─── Information shown
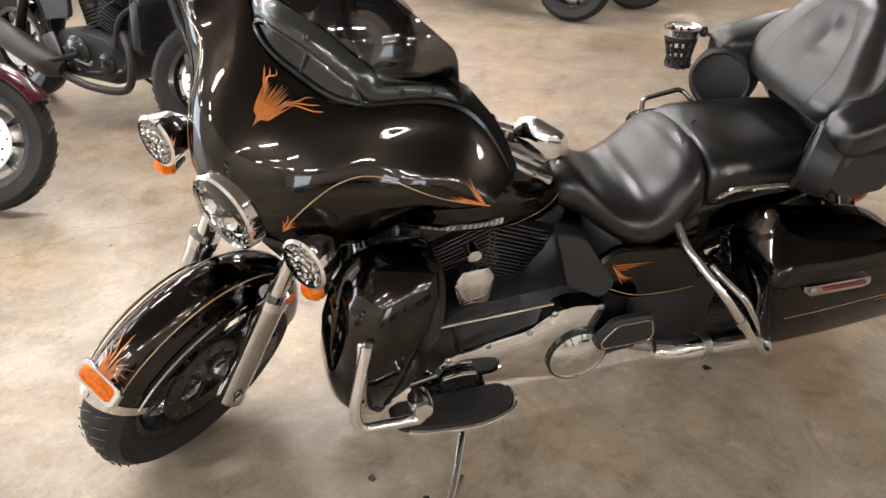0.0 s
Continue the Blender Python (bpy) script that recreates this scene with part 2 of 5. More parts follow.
def tube(pts, r, n=10, steps=5, closed=False, smooth=True):
    line = spline(pts, steps, closed) if smooth else [Vector(q) for q in pts]
    rings, side = [], None
    k = len(line)
    for i, q in enumerate(line):
        a, b = (line[(i - 1) % k], line[(i + 1) % k]) if closed else (line[max(i - 1, 0)], line[min(i + 1, k - 1)])
        d = (b - a).normalized()
        if side is None:
            side = d.orthogonal().normalized()
        side = (side - d * side.dot(d)).normalized()
        up = d.cross(side)
        rad = r(i / (k - 1)) if callable(r) else r
        rings.append([q + (side * math.cos(u) + up * math.sin(u)) * rad for u in (2 * math.pi * j / n for j in range(n))])
    return loft(rings, around=closed)


def bent(pts, r, bend=0.03, n=10):
    """A tube of straight runs with rounded bends."""
    p = [Vector(q) for q in pts]
    line = [p[0]]
    for a, b, c in zip(p, p[1:], p[2:]):
        u, w = (a - b), (c - b)
        k = min(bend, u.length * 0.45, w.length * 0.45)
        s, e = b + u.normalized() * k, b + w.normalized() * k
        line += [s * (1 - t) ** 2 + b * 2 * t * (1 - t) + e * t * t for t in (0, 0.25, 0.5, 0.75, 1)]
    return tube(line + [p[-1]], r, n, smooth=False)


def lathe(profile, centre, axis, n=32, arc=None):
    """A profile of (radius, along) turned round an axis."""
    c, d = Vector(centre), Vector(axis).normalized()
    s = d.orthogonal().normalized()
    u = d.cross(s)
    rings = []
    for j in range(n):
        a = 2 * math.pi * j / n
        w = s * math.cos(a) + u * math.sin(a)
        rings.append([c + w * r + d * h for r, h in profile])
    bm = loft(rings, cap=False, closed=False, around=True)
    bmesh.ops.remove_doubles(bm, verts=bm.verts, dist=1e-5)
    return bm


def disc(centre, axis, r, thick, bevel=0.004, n=28):
    h = thick / 2
    return lathe([(0, -h), (r - bevel, -h), (r, -h + bevel), (r, h - bevel), (r - bevel, h), (0, h)], centre, axis, n)


def rounded(poly, r, n=5):
    """A flat outline with its corners rounded: r one radius or one a corner."""
    out, k = [], len(poly)
    for i in range(k):
        a, b, c = (Vector(poly[(i + s) % k]) for s in (-1, 0, 1))
        u, w = a - b, c - b
        rad = r[i] if isinstance(r, (list, tuple)) else r
        q = min(rad, u.length * 0.48, w.length * 0.48)
        s, e = b + u.normalized() * q, b + w.normalized() * q
        out += [s * (1 - t) ** 2 + b * 2 * t * (1 - t) + e * t * t for t in (j / n for j in range(n + 1))]
    return out


def prism(outline, thick, to3d, bevel=0.004):
    """An outline (u, v) with thickness, laid into space by to3d(u, v, h); bevelled rims."""
    cx = sum(p[0] for p in outline) / len(outline)
    cy = sum(p[1] for p in outline) / len(outline)
    c = Vector((cx, cy))
    size = max((Vector(p[:2]) - c).length for p in outline)
    k = 1 - bevel / size
    h = thick / 2
    ins = [c + (Vector(p[:2]) - c) * k for p in outline]
    rings = [[to3d(p[0], p[1], z) for p in o] for o, z in ((ins, -h), (outline, -h + bevel), (outline, h - bevel), (ins, h))]
    return loft(rings)


def crown_plate(outline, v, thick, rise, s, bevel=0.004):
    """A side plate whose outer face swells outward by rise."""
    cx = sum(p[0] for p in outline) / len(outline)
    cy = sum(p[1] for p in outline) / len(outline)
    rows = [(1.0, -thick / 2), (1.0, thick / 2 - bevel), (0.985, thick / 2), (0.93, thick / 2 + rise * 0.25), (0.8, thick / 2 + rise * 0.52), (0.6, thick / 2 + rise * 0.78), (0.35, thick / 2 + rise * 0.94), (0.1, thick / 2 + rise)]
    return loft([[(cx + (p[0] - cx) * k, v + s * h, cy + (p[1] - cy) * k) for p in outline] for k, h in rows])


def soften(bm, times):
    """Evens out a padded shape."""
    for _ in range(times):
        bmesh.ops.smooth_vert(bm, verts=bm.verts, factor=0.5, use_axis_x=True, use_axis_y=True, use_axis_z=True)


def side_plate(outline, v, thick, bevel=0.004):
    return prism(outline, thick, lambda a, b, h: (a, v + h, b), bevel)


def block(c, s, bevel=0.006, m=None):
    x, y, z = (q / 2 for q in s)
    out = rounded([(-x, -y), (x, -y), (x, y), (-x, y)], min(bevel * 1.5, x * 0.4, y * 0.4), 2)
    bm = prism(out, s[2], lambda a, b, h: (c[0] + a, c[1] + b, c[2] + h), min(bevel, z * 0.4))
    if m is not None:
        bmesh.ops.transform(bm, matrix=Matrix.Translation(c) @ m @ Matrix.Translation(-Vector(c)), verts=bm.verts)
    return bm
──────
*Stated task*: Leave out the pictures and restate, word for word, the lines from the top of the data through the line containing "return tube(line +", both included.

*Exercise response*:
0.0 s
Continue the Blender Python (bpy) script that recreates this scene with part 2 of 5. More parts follow.
def tube(pts, r, n=10, steps=5, closed=False, smooth=True):
    line = spline(pts, steps, closed) if smooth else [Vector(q) for q in pts]
    rings, side = [], None
    k = len(line)
    for i, q in enumerate(line):
        a, b = (line[(i - 1) % k], line[(i + 1) % k]) if closed else (line[max(i - 1, 0)], line[min(i + 1, k - 1)])
        d = (b - a).normalized()
        if side is None:
            side = d.orthogonal().normalized()
        side = (side - d * side.dot(d)).normalized()
        up = d.cross(side)
        rad = r(i / (k - 1)) if callable(r) else r
        rings.append([q + (side * math.cos(u) + up * math.sin(u)) * rad for u in (2 * math.pi * j / n for j in range(n))])
    return loft(rings, around=closed)


def bent(pts, r, bend=0.03, n=10):
    """A tube of straight runs with rounded bends."""
    p = [Vector(q) for q in pts]
    line = [p[0]]
    for a, b, c in zip(p, p[1:], p[2:]):
        u, w = (a - b), (c - b)
        k = min(bend, u.length * 0.45, w.length * 0.45)
        s, e = b + u.normalized() * k, b + w.normalized() * k
        line += [s * (1 - t) ** 2 + b * 2 * t * (1 - t) + e * t * t for t in (0, 0.25, 0.5, 0.75, 1)]
    return tube(line + [p[-1]], r, n, smooth=False)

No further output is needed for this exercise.